我把水递给她,她扫了一眼我丢在沙发上的书,“没找工作?”

“在找。”

“我今天来是要给你看个东西。”她直截了当地说。

她从带来的大布袋子里拿出一叠印刷品,又拿出一盘录像带,“知道美安吗?”

我摇头。

“这是一家很大的保健品直销公司,你只要每年买够五百块钱的产品,就可以成为会员。这些产品你可以自己用也可以拿出去卖给别人。重要的是你可以发展其他成员,你发展的成员是你的下线,他们卖出去的产品也记点数给你。如果做得好,发展的下线多,以后就坐在家里收支票就行了。”她讲得兴致勃勃。

我忍不住问,“那些东西我拿去卖给谁啊?我连个鬼都不认识,再说商店有的是,人家凭什么从我手里买东西?”

她翻开那叠印刷品,指着其中一页说,“这就是这家直销公司的好处,他们卖的都是保健品,有维生素,抗氧化产品,卖不出去自己吃或者送给亲友都很好,不会浪费。我就自己吃,也给先生孩子吃,效果很好,以前孩子花粉过敏,现在全好了。”
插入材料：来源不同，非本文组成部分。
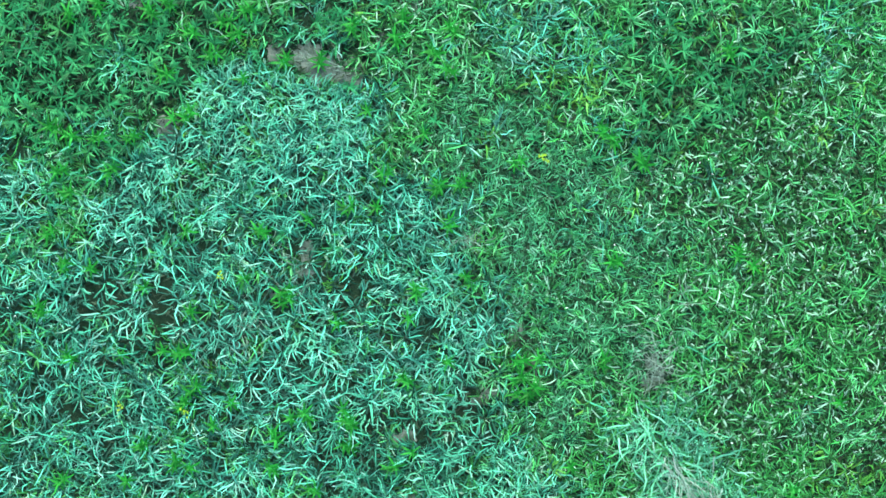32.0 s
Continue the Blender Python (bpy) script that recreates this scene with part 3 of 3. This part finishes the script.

她把那堆材料推给我,“这个你留着仔细看看,过几天我来取。”然后她拿起录像带,“这个我现在跟你一起看。”

我赶紧推脱,“你难得来一趟,聊聊天,录像带我以后自己看吧。”

“反正你现在也没事,现在看吧。我走了你恐怕就不看了。”她很不客气地揭穿我。

电视上出现了一辆粉红色的小轿车,一个金发女郎春风得意地靠在车上。传销维生素的女人兴奋起来,好象看到了自己的车子。

“你看,有很多实例,那些做得好的人,一年可以挣到十几万。”

“那是有些人。象我这样的,还是找份工作给人家写写程序捉捉虫子比较可靠。”我很冷淡地说。

她反驳说,“找工作还要念书,念出书来也不一定能挣到那么多。”

“干这个也不是人人都挣那么多,你现在可以坐在家里等着你的下线帮你挣支票了吗?”我不太耐烦地问。

“我已经开始有收入了,现在还不多,但是好好干下去,收入会多起来的。”她满怀憧憬。

那个下午,我就在她的发财梦里跟她一起看完了那盘录像带,心里想着怎么样才能既不变成她的传销下线也不变成她的敌人。我说,“我先找找工作看,念了书就得有个交代。你这个机会我以后有空儿再考虑。”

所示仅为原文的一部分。